Modi had denied that the unemployment problem persists and have grown exponentially in the last few years to reach the four-decade-high mark. By claiming that people are earning a good income through frying “Pakora”, he mocked the rising unemployment issue in the country. The BJP has categorically denied the rise in unemployment and following the prime minister’s footsteps, it also vouches that employment is generated through dubious schemes like the MUDRA loan scheme, Startup India and Standup India initiatives. The BJP even didn’t allow the publication of the official unemployment statistics since January 2019, and it was published only in May, while the party and the government remained mum on it.
Though Modi’s promise of providing employment to 100 million people between 2014-19, which he made during the 2014 Lok Sabha election campaigning, still remains unfulfilled and is now cast into the oblivion of public memory by the Modi 2.0 regime that’s keen to transform India into an official Hindu Rashtra (Hindu nation-state) with an unapologetic tyrannical rule of big corporations — foreign and domestic — the unemployment problem is still the biggest problem of the economy for which Sitharaman presented no feasible solutions.
Parroting the World Bank, the International Monetary Fund (IMF) and World Trade Organisation’s (WTO) script, Sitharaman hailed the private sector and credited it of being the largest employment generator in India. Sitharaman said “India Inc. are India’s job-creators. They are the nation’s wealth creators. Together, with mutual trust, we can gain, catalyze fast and attain sustained national growth.” (sic)
Following the World Bank-IMF-WTO guidelines, the Indian government has made it a ritual to push the onus of job creation to the court of the private sector, weaken and privatise the public sector units (PSUs) build with the people’s money, and render its own role to one of mere tax collection and military control on behalf of the ruling classes.
Sitharaman’s praises didn’t go well with the private sector as well because there was not much on offer except a large-scale corporate tax rebate.
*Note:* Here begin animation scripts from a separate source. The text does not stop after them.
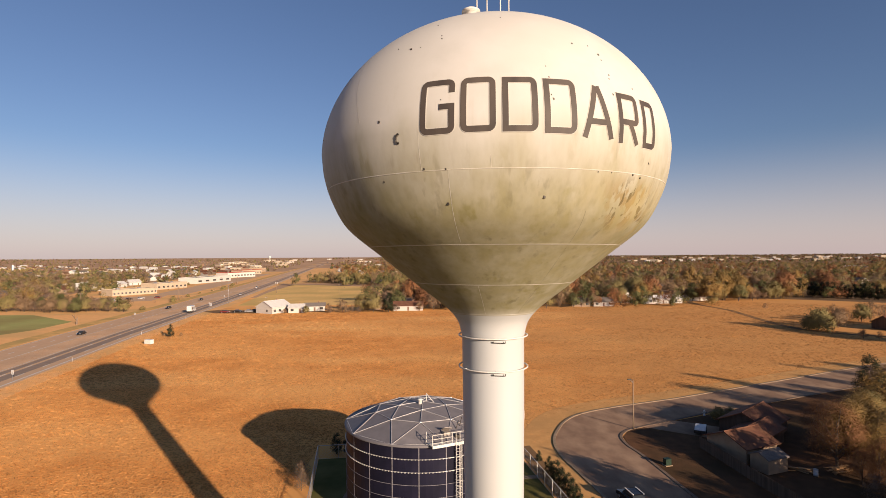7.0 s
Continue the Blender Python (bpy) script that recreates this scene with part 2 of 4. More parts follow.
LEAVES = {
    "green": mat("leaves_dull_green", (0.085, 0.088, 0.034), (0.125, 0.118, 0.045), 0.15, 0.8, island=0.08, spec=0.15, scaled=False),
    "olive": mat("leaves_olive", (0.18, 0.15, 0.06), (0.235, 0.185, 0.072), 0.15, 0.8, island=0.08, spec=0.15, scaled=False),
    "gold": mat("leaves_gold", (0.215, 0.14, 0.047), (0.27, 0.165, 0.052), 0.15, 0.8, island=0.08, spec=0.15, scaled=False),
    "rust": mat("leaves_rust", (0.18, 0.088, 0.042), (0.24, 0.108, 0.045), 0.15, 0.8, island=0.08, spec=0.15, scaled=False),
    "brown": mat("leaves_brown", (0.18, 0.122, 0.072), (0.245, 0.16, 0.09), 0.15, 0.8, island=0.08, spec=0.15, scaled=False),
    "cedar": mat("cedar_needles", (0.022, 0.028, 0.014), (0.040, 0.042, 0.020), 0.3, 0.85, island=0.08, spec=0.15, scaled=False),
    "twig": mat("bare_twigs", (0.17, 0.115, 0.08), (0.24, 0.16, 0.105), 0.3, 0.85, island=0.18, spec=0.15),
    "umber": mat("leaves_umber", (0.15, 0.072, 0.032), (0.21, 0.098, 0.040), 0.15, 0.8, island=0.08, spec=0.15, scaled=False),
}


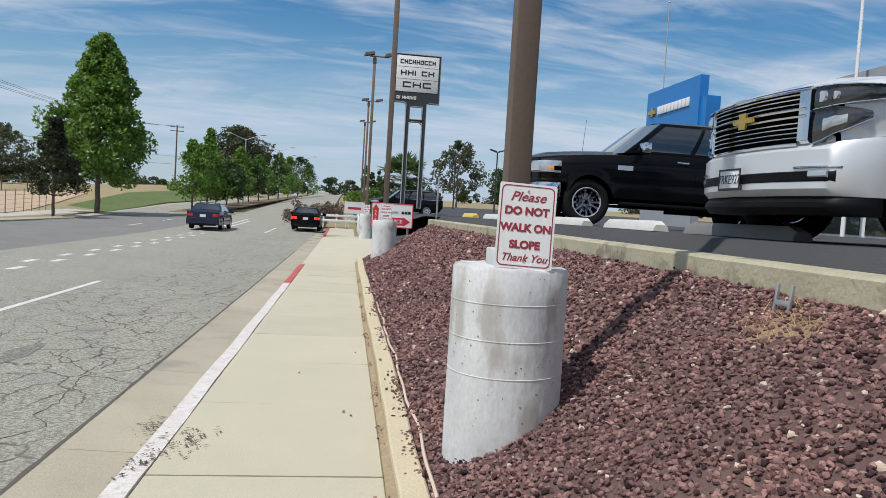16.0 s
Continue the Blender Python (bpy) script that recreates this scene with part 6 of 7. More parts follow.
# crack through the wall's top edge
bm = bmesh.new()
for y0, w0, z1, side in ((5.52, 0.05, 0.0, 1), (5.42, 0.16, -0.07, -1)):
    zt = wall_top(y0)
    prism(bm, [(y0 - w0, zt + z1 - 0.05), (y0 - 0.01, zt + z1 - 0.002), (y0 + 0.012, zt + z1 - 0.002), (y0 + 0.03, zt + z1 - 0.07), (y0 + w0 * 1.2, zt + z1 - 0.10), (y0 - w0 * 0.3, zt + z1 - 0.085)], 2.994, 3.01, "x")
part("wall_crack", bm, material("crack_shade", (0.05, 0.045, 0.04), 1.0), None, "dark broken crack in the retaining wall's edge", None, "structure", "crack")

# ---- wheel stops ----
M_STOP = material("wheel_stop_white", (0.66, 0.65, 0.60), 0.85, spots=0.5, scale=4, second=(0.5, 0.48, 0.43), fine=0.25)


def wheel_stop(x, y, turn, mat, label, ln=1.7):
    bm = bmesh.new()
    pr = [(-0.09, 0), (-0.075, 0.08), (-0.05, 0.115), (0.05, 0.115), (0.075, 0.08), (0.09, 0)]
    rows = []
    for q, k in ((-ln / 2, 0.62), (-ln / 2 + 0.12, 1.0), (ln / 2 - 0.12, 1.0), (ln / 2, 0.62)):
        rows.append([bm.verts.new((u, q, v * k)) for u, v in pr])
    for a, b in zip(rows, rows[1:]):
        for i in range(5):
            bm.faces.new((a[i], a[i + 1], b[i + 1], b[i]))
    bm.faces.new(rows[0]); bm.faces.new(rows[-1])
    bmesh.ops.recalc_face_normals(bm, faces=bm.faces[:])
    ob = part("wheel_stop", bm, mat, None, label, 30, "", "wheel stop")
    ob["group"] = "wheel stops"
    ob.matrix_basis = Matrix.Translation((x, y, LOT + 0.002)) @ pose(0, 0, 0, 0, 0, turn)


wheel_stop(3.95, 21.8, 4, M_YELLOW, "faded yellow concrete wheel stop", 1.9)
wheel_stop(3.95, 25.6, 0, M_STOP, "white concrete wheel stop")
wheel_stop(3.9, 28.3, 2, material("wheel_stop_grey", (0.2, 0.2, 0.19), 0.9, spots=0.4, scale=4), "grey concrete wheel stop")
wheel_stop(3.85, 30.6, -2, M_STOP, "white concrete wheel stop")
wheel_stop(3.85, 33.2, 2, M_STOP, "white concrete wheel stop")
wheel_stop(3.85, 36.2, 0, M_STOP, "white concrete wheel stop")
wheel_stop(3.85, 39.0, 0, M_STOP, "white concrete wheel stop")
wheel_stop(3.8, 41.9, 0, M_YELLOW, "yellow concrete wheel stop")


# ---- trees ----
def leaf_material(name, c0, c1, c2):
    m = bpy.data.materials.new(name)
    m.use_nodes = True
    n, l = m.node_tree.nodes, m.node_tree.links
    b = n["Principled BSDF"]
    b.inputs["Roughness"].default_value = 0.55
    g = n.new("ShaderNodeNewGeometry")
    r = n.new("ShaderNodeValToRGB")
    r.color_ramp.elements[0].color, r.color_ramp.elements[1].color = (*c0, 1), (*c2, 1)
    e = r.color_ramp.elements.new(0.5)
    e.color = (*c1, 1)
    l.new(g.outputs["Random Per Island"], r.inputs[0])
    l.new(r.outputs[0], b.inputs["Base Color"])
    tr = n.new("ShaderNodeBsdfTranslucent")
    l.new(r.outputs[0], tr.inputs["Color"])
    mx = n.new("ShaderNodeMixShader")
    mx.inputs[0].default_value = 0.45
    l.new(b.outputs[0], mx.inputs[1]); l.new(tr.outputs[0], mx.inputs[2])
    l.new(mx.outputs[0], n["Material Output"].inputs["Surface"])
    return m


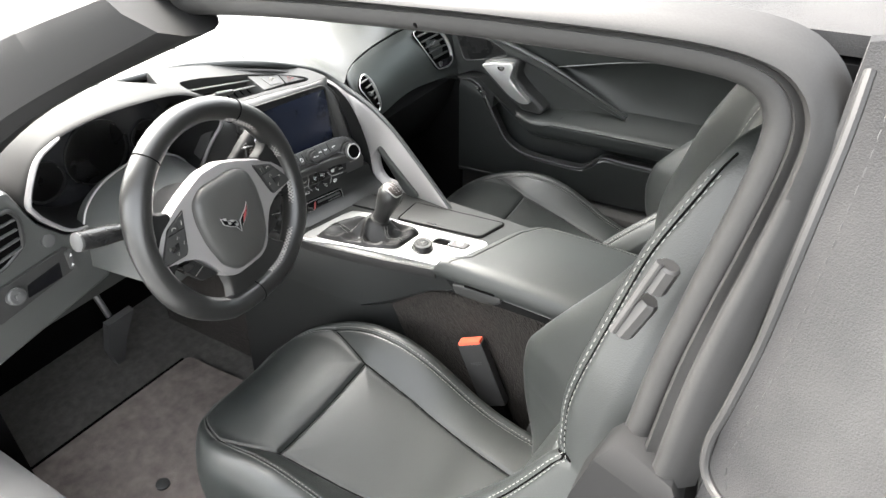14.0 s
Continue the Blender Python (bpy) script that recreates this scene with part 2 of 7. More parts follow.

Despite her lucrative baits to appease the corporate world, it was found that the BSE Sensex was down by -394.67 and the NSE NIFTY was -135.60 down, showing no appreciation from the corporate world, which is also worried about the growing unemployment issue as it’s strongly affecting the demand and thereby pushing the economy into an abysmal crisis.
If the private sector could have generated enough employment opportunities in a country with 1.3 billion people, then India wouldn’t have experienced the shooting up of the unemployment rate to a four-decade-high figure of 6.1%. Irrespective of what Sitharaman promised in her speech, the harrowing unemployment crisis exists because the government is deliberately undermining the dire requirement of job creation through affirmative actions to ensure people of the marginalised and exploited sections are given priority in terms of opportunity.
It’s the government’s principal responsibility to provide the people with employment opportunities and ensure a conducive environment for businesses to flourish so that a vibrant economy can be built. Rather than playing its role in generating employment opportunities for the unemployed and to secure the employment of the present workforce, the Modi regime has been ignoring the problem with an utmost audacity for months. Now by not even acknowledging the existence of the problem in India during the budget, the Modi regime and Sitharaman made it clear that the four-decade-high unemployment rate is not a matter of concern.
While it’s imperative that all vacant positions in the government, in the PSUs, especially in the railways, etc, are filled immediately to provide relief to millions of job seekers, the Modi regime is merely playing with statistics, schemes and rhetoric to downplay the unemployment issue. Even after knowing well that the MUDRA scheme, under which loans are disbursed for self-employment, is giving out loans of Rs 7,000 to Rs 10,000 on an average, the government is claiming that it’s resolving the unemployment problem. Even after the Startup India and Standup India campaigns failed to generate employment or even entrepreneurship at an impressive rate, the Modi regime is vouching for such hollow programmes to hoodwink the gullible minds.
Unless the government takes affirmative action to resolve the unemployment crisis, which is absolutely its responsibility and not that of the private sector, there can’t be a resolution of the unemployment crisis. To ensure that the government starts recognising the problem in the first place to work on plans to resolve it, the people, especially the youth, must launch a massive countrywide movement demanding employment, job security and the right to employment as a constitutional right. If such a movement is not built and the youth are not out on the streets, the Modi regime will have the final laugh, while the unemployed will languish in the darkness of despair and frustration.